Look through the records below, and copy out every line that holds the string "with".
-- START DATA SHOWN --
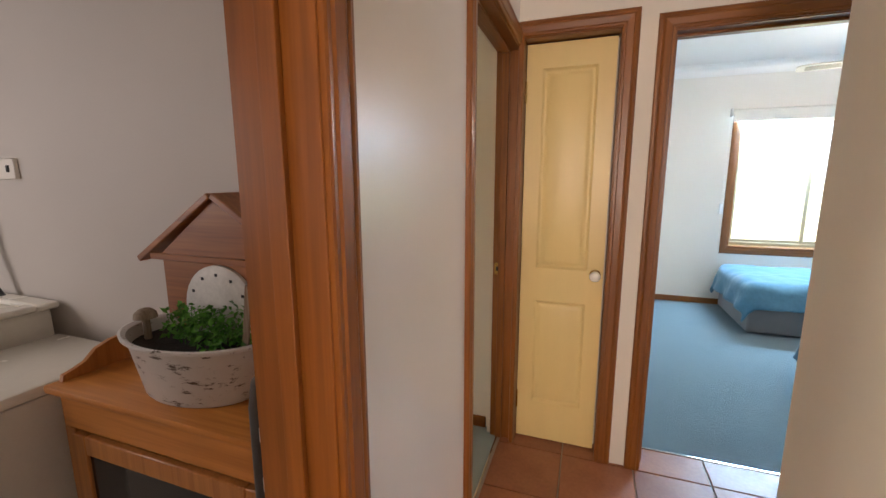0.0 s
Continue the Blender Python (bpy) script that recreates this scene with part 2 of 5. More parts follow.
def spotted(m, scale, reach):
    """Sparse small dark marks, as trodden carpet has."""
    nt = m.node_tree
    b = nt.nodes["Principled BSDF"]
    old = b.inputs["Base Color"].links[0].from_socket
    tc, vo, wb, mr, hs = (nt.nodes.new(k) for k in ("ShaderNodeTexCoord", "ShaderNodeTexVoronoi", "ShaderNodeTexNoise", "ShaderNodeMapRange", "ShaderNodeHueSaturation"))
    va = nt.nodes.new("ShaderNodeVectorMath")
    va.operation = "MULTIPLY_ADD"
    wb.inputs["Scale"].default_value = 14
    nt.links.new(tc.outputs["Object"], wb.inputs["Vector"])
    nt.links.new(wb.outputs["Color"], va.inputs[0])
    va.inputs[1].default_value = (0.09, 0.09, 0.0)
    nt.links.new(tc.outputs["Object"], va.inputs[2])
    nt.links.new(va.outputs["Vector"], vo.inputs["Vector"])
    vo.voronoi_dimensions = "2D"
    vo.inputs["Scale"].default_value = scale
    mr.inputs["From Min"].default_value, mr.inputs["From Max"].default_value = reach * 0.5, reach
    mr.inputs["To Min"].default_value, mr.inputs["To Max"].default_value = 0.72, 1.0
    nt.links.new(vo.outputs["Distance"], mr.inputs["Value"])
    nt.links.new(mr.outputs["Result"], hs.inputs["Value"])
    nt.links.new(old, hs.inputs["Color"])
    nt.links.new(hs.outputs["Color"], b.inputs["Base Color"])


PAINT = material("wall_paint", (0.76, 0.71, 0.63), 0.5, 0.02, 1.4, 0.05, 160, spec=0.4)
PAINT_SATIN = material("satin_wall_paint", (0.76, 0.70, 0.62), 0.32, 0.012, 1.4, 0.04, 160, spec=0.75)
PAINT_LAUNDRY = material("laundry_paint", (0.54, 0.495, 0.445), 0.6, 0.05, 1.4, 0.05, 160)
CEILING = material("ceiling_paint", (0.82, 0.80, 0.76), 0.8, 0.04, 1.5, 0.04, 160)
CLOSET_CREAM = material("yellow_cream_paint", (0.80, 0.62, 0.27), 0.35, 0.04, 2.0, 0.05, 60, stretch=(6, 6, 0.6))
CREAM = material("cream_gloss_paint", (0.78, 0.64, 0.30), 0.23, 0.04, 2.0, 0.05, 60, stretch=(6, 6, 0.6), spec=0.5)
CREAM_PALE = material("pale_gloss_paint", (0.80, 0.70, 0.50), 0.32, 0.04, 2.0, 0.05, 60, stretch=(6, 6, 0.6))
TRIM = wood("varnished_trim", (0.27, 0.088, 0.010), (0.165, 0.050, 0.005), 0.38, 2)
TRIM_X = wood("varnished_trim_x", (0.27, 0.088, 0.010), (0.165, 0.050, 0.005), 0.38, 0)
TRIM_Y = wood("varnished_trim_y", (0.27, 0.088, 0.010), (0.165, 0.050, 0.005), 0.38, 1)
CARPET = material("sage_carpet", (0.34, 0.385, 0.345), 0.98, 0.12, 2.2, 1.0, 480, tint=(0.23, 0.285, 0.265), sheen=0.25, spec=0.1)
spotted(CARPET, 1.5, 0.032)
# the bedroom's carpet recoloured: blue window light painted into the second room's floor
CARPET_TWO = material("blue_lit_carpet", (0.15, 0.205, 0.225), 0.98, 0.12, 2.2, 1.0, 480, tint=(0.105, 0.155, 0.175), sheen=0.2, spec=0.1)
TILE = material("terracotta_tile", (0.34, 0.13, 0.06), 0.42, 0.2, 5.0, 0.06, 60, tint=(0.22, 0.075, 0.035), random_piece=0.12, coat=0.05)
GROUT = material("grout", (0.40, 0.33, 0.26), 0.9, 0.15, 8, 0.3, 200)
BRASS = material("brass", (0.62, 0.42, 0.16), 0.25, 0.1, 20, 0.0, 100, metal=1.0)
STEEL = material("chrome", (0.7, 0.7, 0.7), 0.15, 0.05, 20, 0.0, 100, metal=1.0)
PORCELAIN = material("porcelain", (0.82, 0.78, 0.72), 0.12, 0.02, 10, 0.0, 100)
PLASTIC = material("white_plastic", (0.80, 0.76, 0.68), 0.35, 0.03, 20, 0.0, 100)
BLACK = material("black_paint", (0.012, 0.011, 0.011), 0.4, 0.1, 10, 0.05, 100)
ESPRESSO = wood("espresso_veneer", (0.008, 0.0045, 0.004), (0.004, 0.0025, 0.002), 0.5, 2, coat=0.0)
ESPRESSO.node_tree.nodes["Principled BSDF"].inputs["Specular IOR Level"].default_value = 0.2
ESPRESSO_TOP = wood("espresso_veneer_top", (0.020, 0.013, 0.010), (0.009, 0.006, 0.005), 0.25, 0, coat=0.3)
ALU = material("almond_aluminium", (0.42, 0.34, 0.21), 0.4, 0.05, 10, 0.02, 200, spec=0.5)
GLASS = thin_glass("window_glass", (0.96, 0.98, 0.97))
SCREEN = mesh_screen("insect_screen", (0.62, 0.66, 0.66), 0.21)
BLIND = material("blind_fabric", (0.74, 0.70, 0.62), 0.85, 0.05, 4, 0.15, 500)
UPHOL = cloth("teal_upholstery", (0.115, 0.205, 0.245), "weave", 0.004, 0.0012, sheen=0.3, dark=0.85)
DUVET = cloth("white_ruched_cotton", (0.80, 0.77, 0.73), "crinkle", 0.030, 0.0045, sheen=0.15, vary=0.02, dark=1)
LINEN = cloth("white_cotton", (0.80, 0.77, 0.72), "weave", 0.05, 0.004, sheen=0.1, vary=0.03, dark=1)
SHEET = cloth("sheet_edge", (0.42, 0.44, 0.46), "weave", 0.03, 0.002, sheen=0.1, dark=0.9)
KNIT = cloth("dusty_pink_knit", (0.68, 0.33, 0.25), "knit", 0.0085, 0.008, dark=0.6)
TUFT = material("pink_yarn", (0.68, 0.34, 0.27), 0.95, 0.2, 30, 0.9, 260, stretch=(1, 1, 0.2), sheen=0.3)
MAUVE = cloth("mauve_velvet", (0.285, 0.135, 0.112), "weave", 0.02, 0.001, sheen=0.15, dark=0.9)
BLUSH = cloth("blush_lace_cotton", (0.68, 0.49, 0.47), "lace", 0.15, 0.004, dark=0.88)
BLUSH_PLAIN = cloth("peach_cotton", (0.68, 0.50, 0.42), "weave", 0.03, 0.002, dark=1)
DENIM = cloth("blue_bedding", (0.08, 0.19, 0.26), "weave", 0.03, 0.003, dark=0.85)
BASE_GREY = cloth("grey_bed_base", (0.23, 0.21, 0.20), "weave", 0.006, 0.001, dark=0.85)
WICKER = by_island(material("wicker_cane", (0.33, 0.215, 0.115), 0.6, 0.3, 40, 0.3, 200, tint=(0.14, 0.085, 0.042)), 0.6, 1.3)
LEATHER = material("dark_leather", (0.035, 0.02, 0.012), 0.5, 0.15, 30, 0.2, 250)
WHITE_PAINT = material("white_paint", (0.80, 0.80, 0.78), 0.4, 0.04, 8, 0.05, 120)


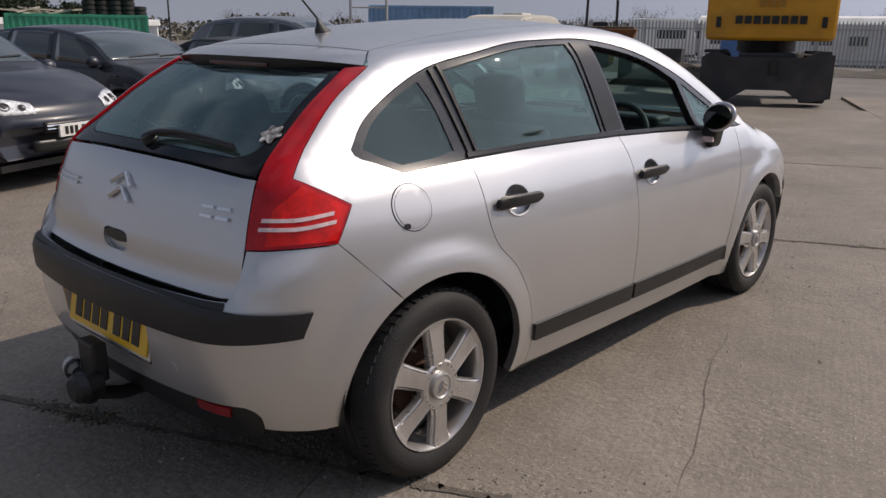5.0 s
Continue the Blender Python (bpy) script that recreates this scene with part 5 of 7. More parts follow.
    def headlamp(side):
        """A long lens wrapped round the corner of the nose, two bowls behind it."""
        drop = float(curve(h - 0.12, top)) - lamp
        grid = []
        for i in range(13):
            u = i / 12
            x = width / 2 * (0.46 + 0.440 * u)
            hi = drop + 0.060 * u + 0.016 * math.sin(math.pi * u)
            lo = drop - 0.085 + (0.10 * max(0.0, (u - 0.66) / 0.34) ** 1.6)
            grid.append([nose_point(x, lo + (hi - lo) * j / 5, side) for j in range(6)])
        ob = sheet("headlamp", grid, LAMP_GLASS, 0.006, "clear bright headlamp")
        for i, r in ((3, 0.034), (7, 0.046)):
            c = (grid[i][2] + grid[i][3]) / 2
            n = (grid[i + 1][2] - grid[i - 1][2]).cross(grid[i][4] - grid[i][1]).normalized()
            n = n if n.y > 0 else -n
            m = Matrix.Translation(c + n * 0.006) @ n.to_track_quat("Y", "Z").to_matrix().to_4x4()
            bm = bm_lathe([(0.0, r), (0.006, r * 0.96), (0.006, r * 0.84), (0.0, r * 0.80)], 20, "Y")
            bmesh.ops.transform(bm, matrix=m, verts=bm.verts)
            part("lamp_ring", bm, DARK_STEEL, ob, "dark lamp ring", smooth=True)
            bm = bm_lathe([(0.0, r * 0.5), (0.007, r * 0.4), (0.010, 0.0)], 16, "Y")
            bmesh.ops.transform(bm, matrix=m, verts=bm.verts)
            part("bulb_shield", bm, DARK_STEEL, ob, smooth=True)

    over("rear_window", rear[0], rear[1], glass_mat, 0.005, "curved rear window")
    for s in (-1, 1):
        for lo0, lo1, hi0, hi1 in panes:
            patch("side_window", (lo0, lo1), (hi0, hi1), 6.45, 9.55, s, glass_mat, 0.005, "side window pane")
        for y in doors:
            patch("door_seam", (y, y + 0.007), (y - 0.02, y - 0.013), 0.6, 6.0, s, INK, 0.0012, "", 1, 6)
        for y in doors[1:]:
            q = at(y + 0.16, 4.4, s)
            part("door_handle", bm_box((0.03, 0.17, 0.028), (q.x + s * 0.008, q.y, q.z), 0.010), paint_mat, v)
        for ya in axles:
            far_wheel(v, s * (width / 2 - 0.025), ya, wheel_r, s, spokes)
            part("arch_shade", bm_lathe([(0, reach), (0.25, reach), (0.25, 0)], 24, "X", at=(s * (width / 2 - 0.30) - 0.12, ya, wheel_r)), INK, v)
            pts = []
            for k in range(25):
                a = radians(-12 + 204 * k / 24)
                y, z = ya + (reach + 0.012) * math.cos(a), wheel_r + (reach + 0.012) * math.sin(a)
                rows = section(y)
                jj = next((j for j in range(6) if rows[j + 1].z >= z), 5)
                t = min(1.0, max(0.0, (z - rows[jj].z) / max(1e-6, rows[jj + 1].z - rows[jj].z)))
                pts.append((s * (rows[jj].lerp(rows[jj + 1], t).x - 0.008), y, max(z, ground)))
            part("wheel_arch", bm_tube(pts, 0.022, 8), paint_mat, v, smooth=True)
        headlamp(s)
        if tail_lamps:
            patch("tail_lamp", (-h + 0.04, -h + 0.20), (-h + 0.08, -h + 0.22), 4.0, 6.2, s, LENS_DEEP, 0.006, "red tail lamp", 4, 4)
        bm = bmesh.new()
        bmesh.ops.create_uvsphere(bm, u_segments=16, v_segments=10, radius=1.0)
        q = at(panes[-1][1] - 0.05, 6.2, s)
        for p in bm.verts:
            p.co = Vector((q.x + s * (0.10 + 0.095 * p.co.x), q.y + (0.075 if p.co.y > 0 else 0.02) * p.co.y, q.z + 0.065 + 0.075 * p.co.z))
        bm_box((0.10, 0.06, 0.035), (q.x + s * 0.03, q.y + 0.01, q.z + 0.01), 0.01, bm=bm)
        part("door_mirror", bm, paint_mat, v, smooth=True)
    wiper_y = screen[1] - 0.02 if screen[1] > screen[0] else screen[0] - 0.02
    for x0, x1 in ((0.42, -0.12), (-0.10, -0.62)):
        pts = []
        for k in range(7):
            x = x0 + (x1 - x0) * k / 6
            rows = section(wiper_y - 0.01 - 0.008 * k)
            i = next((j for j in range(10, 14) if rows[j + 1].x <= abs(x)), 13)
            t = min(1.0, max(0.0, (rows[i].x - abs(x)) / max(1e-6, rows[i].x - rows[i + 1].x)))
            p = rows[i].lerp(rows[i + 1], t)
            pts.append((x, p.y, p.z + 0.018))
        part("wiper", bm_tube(pts, 0.010, 6), INK, v, "black wiper")
    nose = float(curve(h - 0.02, top))

    def nose_band(nm, half, z0, z1, mat, off, lb=""):
        return sheet(nm, [[nose_point(abs(half * i / 8), z0 + (z1 - z0) * j / 3, 1 if i >= 0 else -1) for j in range(4)] for i in range(-8, 9)], mat, off, lb)

    grille = nose_band("grille", width * 0.21, nose - 0.15, nose - 0.05, INK, 0.004, "black grille")
    for z in (nose - 0.115, nose - 0.085):
        part("grille_bar", bm_tube([nose_point(abs(x) * width, z, 1 if x >= 0 else -1) + Vector((0, 0.008, 0)) for x in (-0.2, -0.1, 0.0, 0.1, 0.2)], 0.007, 6), CHROME, grille, "bright grille bar")
    nose_band("air_intake", width * 0.27, ground + 0.17, ground + 0.27, INK, 0.004, "dark air intake")
    part("number_plate", bm_box((0.52, 0.02, 0.11), (0, h + 0.008, ground + 0.34), 0.003), plate, v, "white number plate")
    for k in range(7):
        part("bar", bm_box((0.036, 0.004, 0.07), (-0.195 + 0.058 * k + (0.03 if k > 3 else 0), h + 0.020, ground + 0.34)), INK, v, "dark bar")
    part("underside", bm_box((width * 0.84, length * 0.92, 0.06), (0, 0, ground + 0.05)), INK, v)
    if sill_mat:
        for s in (-1, 1):
            patch("sill_trim", (axles[0] + reach, axles[1] - reach), (axles[0] + reach + 0.02, axles[1] - reach - 0.02), 0.0, 1.4, s, sill_mat, 0.008, "dark sill trim", 4, 2)
    return v


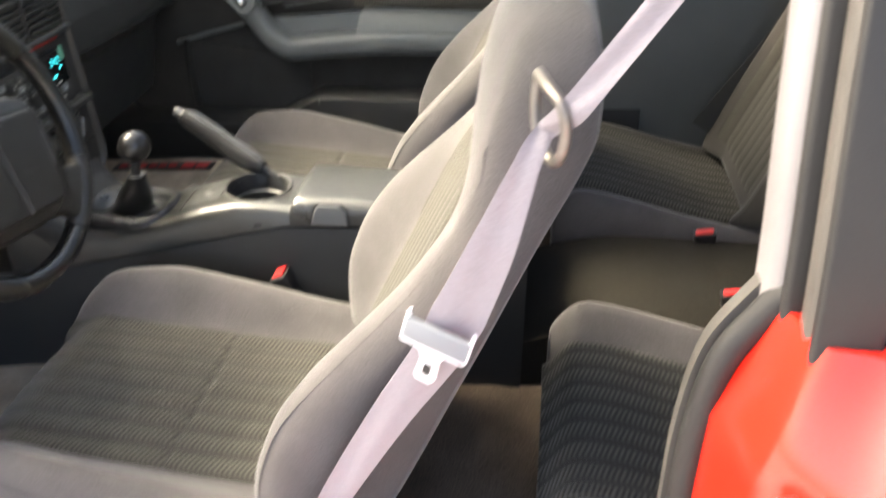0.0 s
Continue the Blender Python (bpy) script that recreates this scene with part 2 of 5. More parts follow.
def loft(rings, closed=True, caps=True):
    bm = bmesh.new()
    rows = [[bm.verts.new(p) for p in r] for r in rings]
    n = len(rows[0])
    for a, b in zip(rows, rows[1:]):
        for i in range(n if closed else n - 1):
            j = (i + 1) % n
            bm.faces.new((a[i], a[j], b[j], b[i]))
    if caps and closed:
        bm.faces.new(rows[0][::-1])
        bm.faces.new(rows[-1])
    return bm


def grid(f, nu, nv):
    """An open sheet f(u, v), u and v from 0 to 1."""
    return loft([[f(u / nu, v / nv) for u in range(nu + 1)] for v in range(nv + 1)], closed=False)


def slab(f, nu, nv, thick):
    """A closed sheet of some thickness: f(u, v) is its upper face, thick a vector to its lower face."""
    bm = grid(f, nu, nv)
    t = Vector(thick)
    top = list(bm.verts)
    low = {v: bm.verts.new(v.co + t) for v in top}
    edges = [e for e in bm.edges if e.is_boundary]
    for fc in list(bm.faces):
        bm.faces.new([low[v] for v in reversed(fc.verts)])
    for e in edges:
        a, b = e.verts
        bm.faces.new((a, b, low[b], low[a]))
    return bm


def box(sx, sy, sz, bevel=0.0, seg=3, at=(0, 0, 0), turn=None):
    bm = bmesh.new()
    bmesh.ops.create_cube(bm, size=1)
    bmesh.ops.scale(bm, vec=(sx, sy, sz), verts=bm.verts)
    if bevel:
        bmesh.ops.bevel(bm, geom=list(bm.edges), offset=bevel, segments=seg, affect="EDGES", profile=0.5)
    if turn:
        bmesh.ops.transform(bm, matrix=turn, verts=bm.verts)
    bmesh.ops.translate(bm, vec=at, verts=bm.verts)
    return bm


def moved(bm, m):
    bmesh.ops.transform(bm, matrix=m, verts=bm.verts)
    return bm


def joined(*bms):
    out = bmesh.new()
    for b in bms:
        me = bpy.data.meshes.new("tmp")
        b.to_mesh(me)
        b.free()
        out.from_mesh(me)
        bpy.data.meshes.remove(me)
    return out


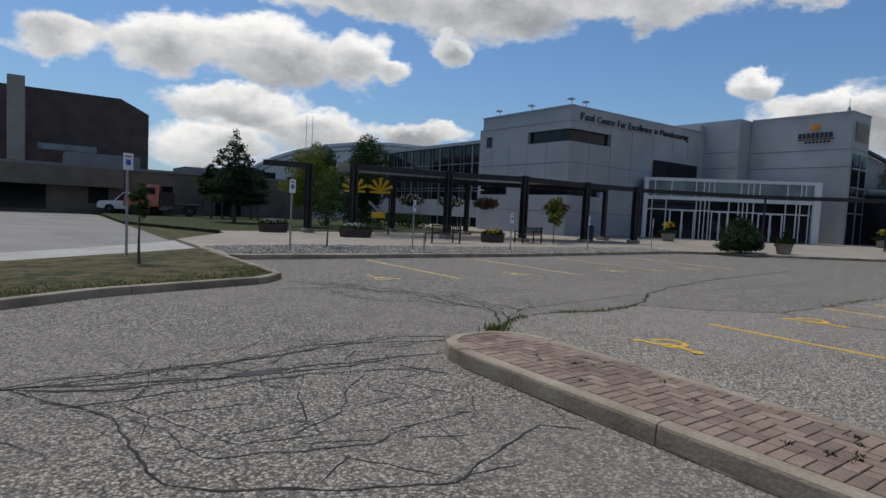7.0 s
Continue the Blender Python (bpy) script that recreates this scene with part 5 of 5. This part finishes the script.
pot((31.0, 20.9, PZ + gz(31)), 0.45, 311, "concrete pot with dark trailing plants at the plaza corner")
pot((35.6, 31.2, PZ + gz(35.6)), 0.5, 313, "concrete pot with tall yellow flowers by the entrance", "yellow", 0.9)
pot((51.5, 22.6, PZ + gz(51.5)), 0.5, 315, "concrete pot with yellow flowers before the tower", "yellow", 0.9)


def basket(at, flowers, seed):
    b = thing("hanging_basket", f"hanging basket of {flowers} flowers on the pergola", "flower basket", at, 0, "hanging baskets")
    part("bowl", lathe(bmesh.new(), [(0.08, -0.3), (0.3, -0.15), (0.38, 0.0), (0.3, 0.02)], 14), PLANTER_WOOD, b)
    part("foliage", leaf_cloud([(0, 0, 0.05, 0.75, 0.75, 0.3)], 520, 0.09, seed), LEAF_DARK, b)
    part("flowers", leaf_cloud([(0, 0, 0.1, 0.76, 0.76, 0.32)], 320, 0.07, seed + 1), FLOWER[flowers], b)
    part("hanger", tubes(((0, 0, 0), (0, 0, H_P + 0.1 - at[2]), 0.012), n=5), BLACK_METAL, b)


for x, y, f in ((14.4, 34.0, "pale"), (16.6, 33.2, "pale"), (17.5, 31.0, "red"), (22.4, 30.2, "red")):
    basket((x, y, 2.15), f, int(x * 10))
bin_ = thing("litter_bin", "dark blue litter bin beside a pergola post", "bin", (27.6, 32.0, PZ + gz(27.6)))
BLUE_BIN = material("bin_blue", (0.015, 0.025, 0.06), 0.5)
part("drum", lathe(bmesh.new(), [(0.28, 0.0), (0.3, 0.02), (0.33, 0.85), (0.33, 0.88)], 18), BLUE_BIN, bin_)
part("lid", lathe(bmesh.new(), [(0.35, 0.88), (0.35, 0.94), (0.25, 1.05), (0.05, 1.08)], 18), BLUE_BIN, bin_)

# pale rocks of the gravel bed
ROCK = grainy("pale_rock", (0.32, 0.29, 0.24), (0.54, 0.50, 0.43), 3.0, 0.85, bumps=0.4)
g_ = ROCK.node_tree.nodes.new("ShaderNodeNewGeometry")
base(ROCK, mix(ROCK, ROCK.node_tree.nodes["Principled BSDF"].inputs["Base Color"].links[0].from_socket, ramp(ROCK, g_.outputs["Random Per Island"], [(0.0, 0.5), (1.0, 1.2)]), 1.0, "MULTIPLY"))
srng = random.Random(77)
vs, fs = [], []
for _ in range(15000):
    x = srng.uniform(1.1, 24.5)
    y0 = 22.35 if x < 12 else 22.35 + (x - 12) * 0.096
    y = srng.uniform(y0 + 0.1, (25.2 + (x - 1) * 0.25 if x < 5 else 26.1 - (x - 5) * 0.06 if x < 14 else 25.6) - 0.1)
    r, k, t = srng.uniform(0.022, 0.06), len(vs), srng.uniform(0, 6.28)
    for i in range(5):
        q = r * srng.uniform(0.75, 1.2)
        vs.append((x + q * math.cos(t + i * 1.257), y + q * math.sin(t + i * 1.257), 0.125))
    for i in range(5):
        q = r * srng.uniform(0.35, 0.7)
        vs.append((x + q * math.cos(t + i * 1.257), y + q * math.sin(t + i * 1.257), 0.13 + r * srng.uniform(0.5, 0.95)))
    fs += [(k + i, k + (i + 1) % 5, k + 5 + (i + 1) % 5, k + 5 + i) for i in range(5)] + [tuple(k + 5 + i for i in range(5))]
rocks = bpy.data.meshes.new("rocks")
rocks.from_pydata(vs, [], fs)
tagged(part("rocks", rocks, ROCK), "pale broken rocks filling the bed", "rocks", kind="stuff")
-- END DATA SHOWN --
SOLUTION TO THIS PROBLEM |
Continue the Blender Python (bpy) script that recreates this scene with part 2 of 5. More parts follow.
Continue the Blender Python (bpy) script that recreates this scene with part 5 of 7. More parts follow.
Continue the Blender Python (bpy) script that recreates this scene with part 2 of 5. More parts follow.
Continue the Blender Python (bpy) script that recreates this scene with part 5 of 5. This part finishes the script.
pot((31.0, 20.9, PZ + gz(31)), 0.45, 311, "concrete pot with dark trailing plants at the plaza corner")
pot((35.6, 31.2, PZ + gz(35.6)), 0.5, 313, "concrete pot with tall yellow flowers by the entrance", "yellow", 0.9)
pot((51.5, 22.6, PZ + gz(51.5)), 0.5, 315, "concrete pot with yellow flowers before the tower", "yellow", 0.9)